In: Accounting
Accounting involves a lot of trade-offs. List the two main options under the measurement principle and briefly discuss the trade-offs between the two options. ( i.e, historical cost and fair value)
Historical cost accounting and fair value, accounting are two methods used to record the price or value of an asset. Both these methods have their advantages and disadvantages which are discussed below
1.Historical cost - Historical cost accounting is an accounting method in which the assets listed on a company's financial statements are recorded based on the price at which the assets were purchased. This method is based on a company's past transactions and is conservative, easier to calculate and reliable. However, the historical cost of an asset may not be relevant. For example, if a company purchased a building 60 years ago, the market value of the building could be worth a lot more than the balance sheet indicates. Hence, when this method is very easy and reliable, sometimes the value does not reflect the true picture of the asset or liability making this method unreliable.
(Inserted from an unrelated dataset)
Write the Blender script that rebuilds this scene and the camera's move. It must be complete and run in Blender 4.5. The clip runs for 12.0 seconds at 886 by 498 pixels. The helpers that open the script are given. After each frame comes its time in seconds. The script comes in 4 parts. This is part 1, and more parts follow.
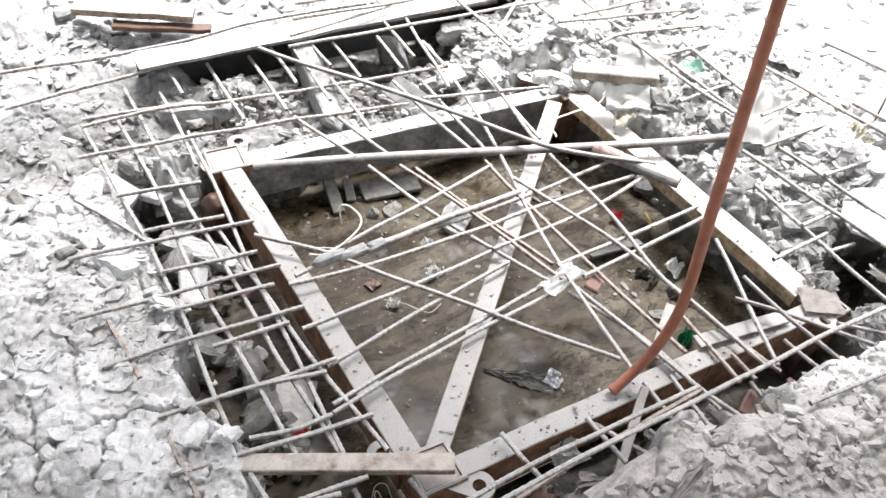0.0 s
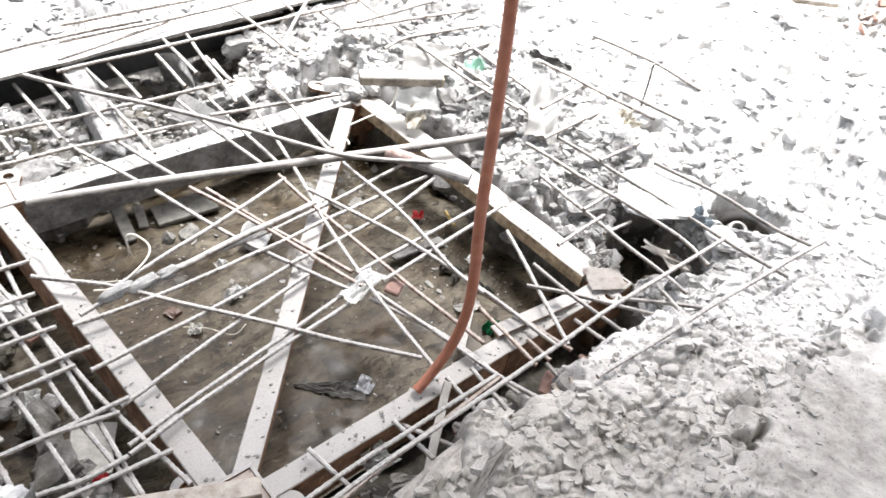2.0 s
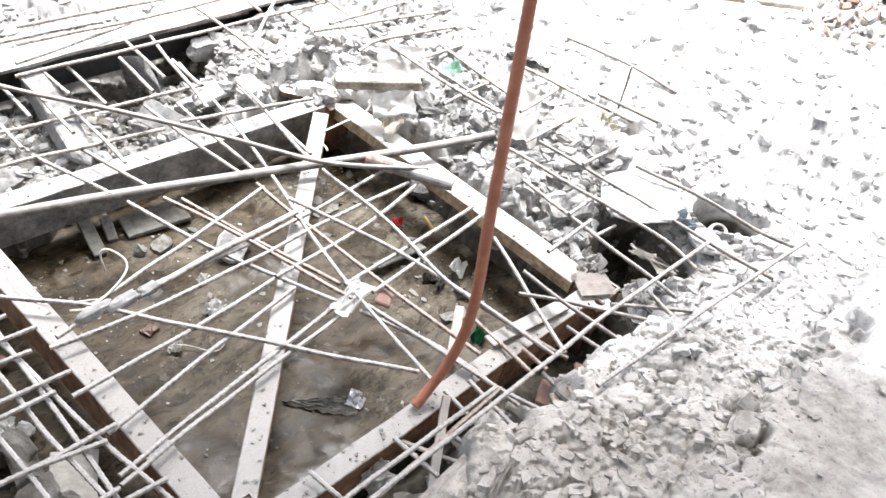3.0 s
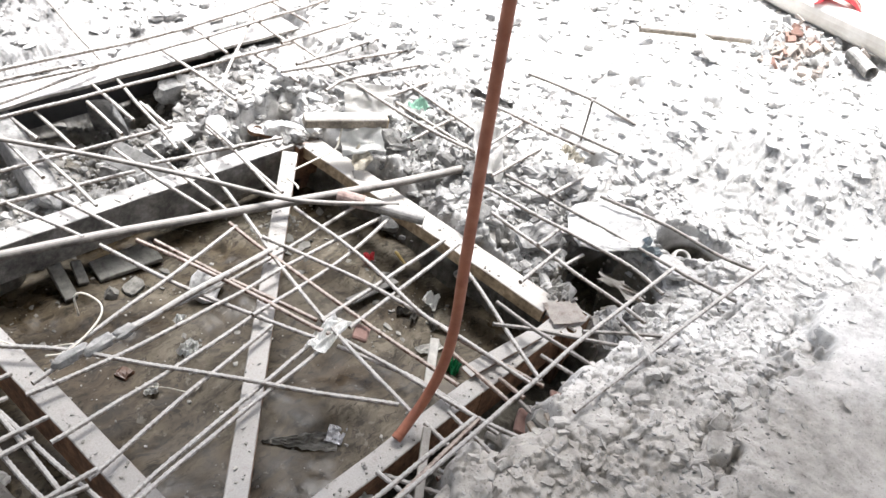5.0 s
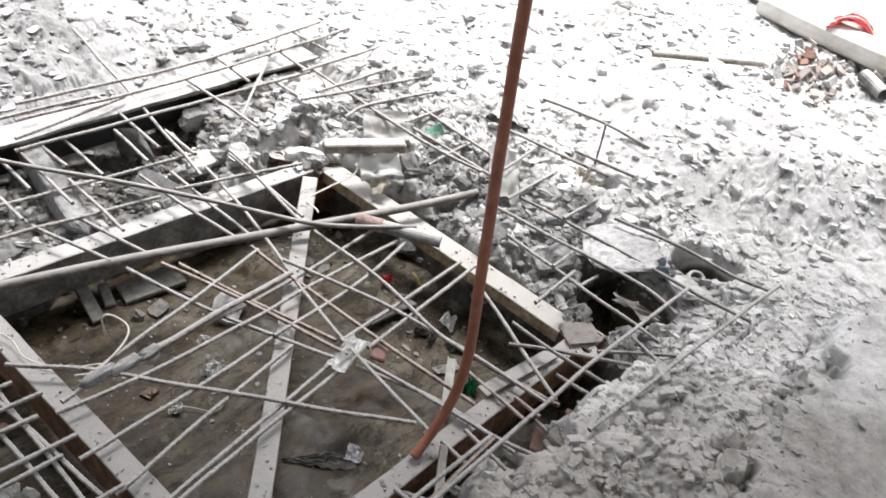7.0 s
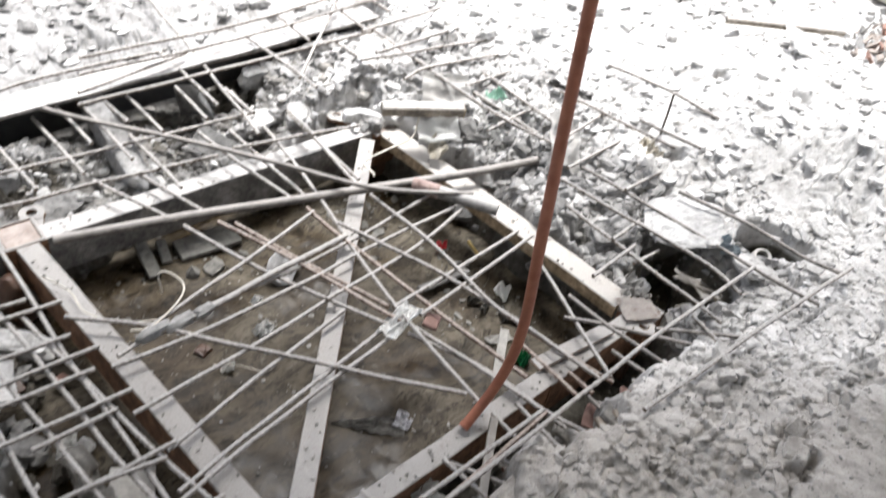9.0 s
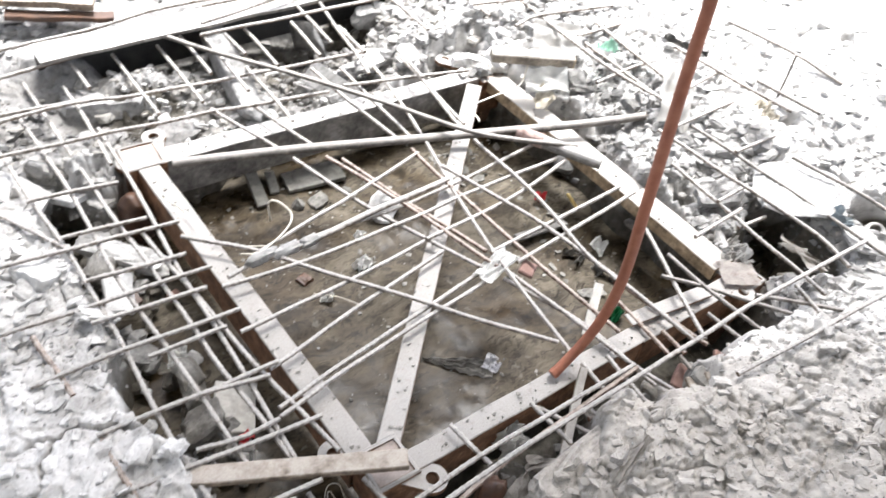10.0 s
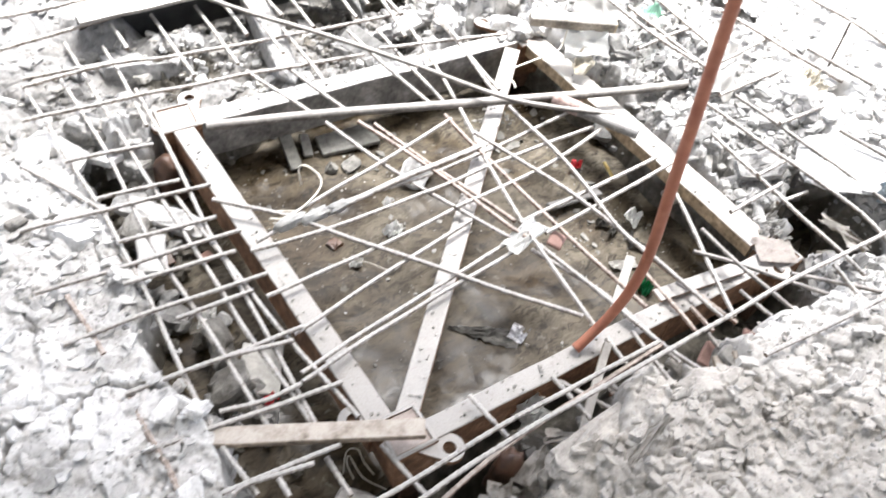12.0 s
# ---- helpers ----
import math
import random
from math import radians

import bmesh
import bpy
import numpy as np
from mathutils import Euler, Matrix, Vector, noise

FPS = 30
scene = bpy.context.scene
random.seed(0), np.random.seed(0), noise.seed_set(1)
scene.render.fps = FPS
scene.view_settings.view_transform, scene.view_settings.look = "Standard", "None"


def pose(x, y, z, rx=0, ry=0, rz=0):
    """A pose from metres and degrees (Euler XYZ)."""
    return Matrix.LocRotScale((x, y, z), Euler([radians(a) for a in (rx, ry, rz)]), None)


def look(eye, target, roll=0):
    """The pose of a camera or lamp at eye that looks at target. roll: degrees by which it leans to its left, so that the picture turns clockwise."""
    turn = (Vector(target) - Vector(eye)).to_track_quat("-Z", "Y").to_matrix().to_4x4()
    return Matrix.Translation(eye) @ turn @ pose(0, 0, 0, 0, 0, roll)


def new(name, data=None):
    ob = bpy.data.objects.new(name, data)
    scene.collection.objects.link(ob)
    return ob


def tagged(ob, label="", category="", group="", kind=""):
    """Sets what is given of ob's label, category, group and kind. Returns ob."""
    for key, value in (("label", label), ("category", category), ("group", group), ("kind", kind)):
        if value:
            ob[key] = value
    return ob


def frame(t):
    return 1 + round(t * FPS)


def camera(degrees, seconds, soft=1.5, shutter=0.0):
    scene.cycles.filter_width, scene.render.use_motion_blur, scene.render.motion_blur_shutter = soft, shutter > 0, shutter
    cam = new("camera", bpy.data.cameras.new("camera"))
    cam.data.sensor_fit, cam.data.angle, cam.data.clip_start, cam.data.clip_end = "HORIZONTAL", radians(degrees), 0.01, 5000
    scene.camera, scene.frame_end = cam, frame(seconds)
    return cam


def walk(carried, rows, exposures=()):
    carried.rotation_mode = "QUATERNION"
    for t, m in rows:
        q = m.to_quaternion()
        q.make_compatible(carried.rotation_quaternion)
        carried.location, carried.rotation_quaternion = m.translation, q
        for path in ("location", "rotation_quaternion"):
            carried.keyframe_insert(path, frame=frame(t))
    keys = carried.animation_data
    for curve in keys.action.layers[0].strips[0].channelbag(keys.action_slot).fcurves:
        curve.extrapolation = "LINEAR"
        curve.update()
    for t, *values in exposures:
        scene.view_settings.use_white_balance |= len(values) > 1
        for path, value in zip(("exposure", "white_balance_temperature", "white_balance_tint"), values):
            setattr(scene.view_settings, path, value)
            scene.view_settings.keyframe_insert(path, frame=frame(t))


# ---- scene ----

2.Fair value – This is also known as mark to market method.
Under fair value method of accounting, recording is done at the
current market price of an asset or liability on companies'
financial statements. Fair value accounting is a financial
accounting approach that companies use to report their assets and
liabilities at estimated prices, which they would receive if they
were to sell the assets or the liabilities they would pay if they
were to be alleviated of their liabilities. Mark-to-market
accounting aims to make financial accounting information more
accurate and relevant. However, this can be a problem is market
prices fluctuate a great deal. Hence, in this method, when there is
a big fluctuation in the market, it is very difficult for the
Company to handle this. For example, during 2007-08 recession, when
there was a rapid decline in the asset prices, it became very
difficult to handle such situation as that resulted in huge losses
for the companies. When an unpredictable fluctuation in prices
occurs, mark-to-market accounting proves to be inaccurate. Unlike
mark to market, with historical cost accounting the costs remain
the same and may have been helpful during the financial
crisis.
Hence, in my opinion, both the methods have their advantages and
disadvantages. However, if I were to choose one method, then I
would choose fair value method because of the reason that it shows
the correct picture and which is the ultimate objective (i.e. true
and fair representation of financial statements.) of presenting the
financial statements to the shareholders.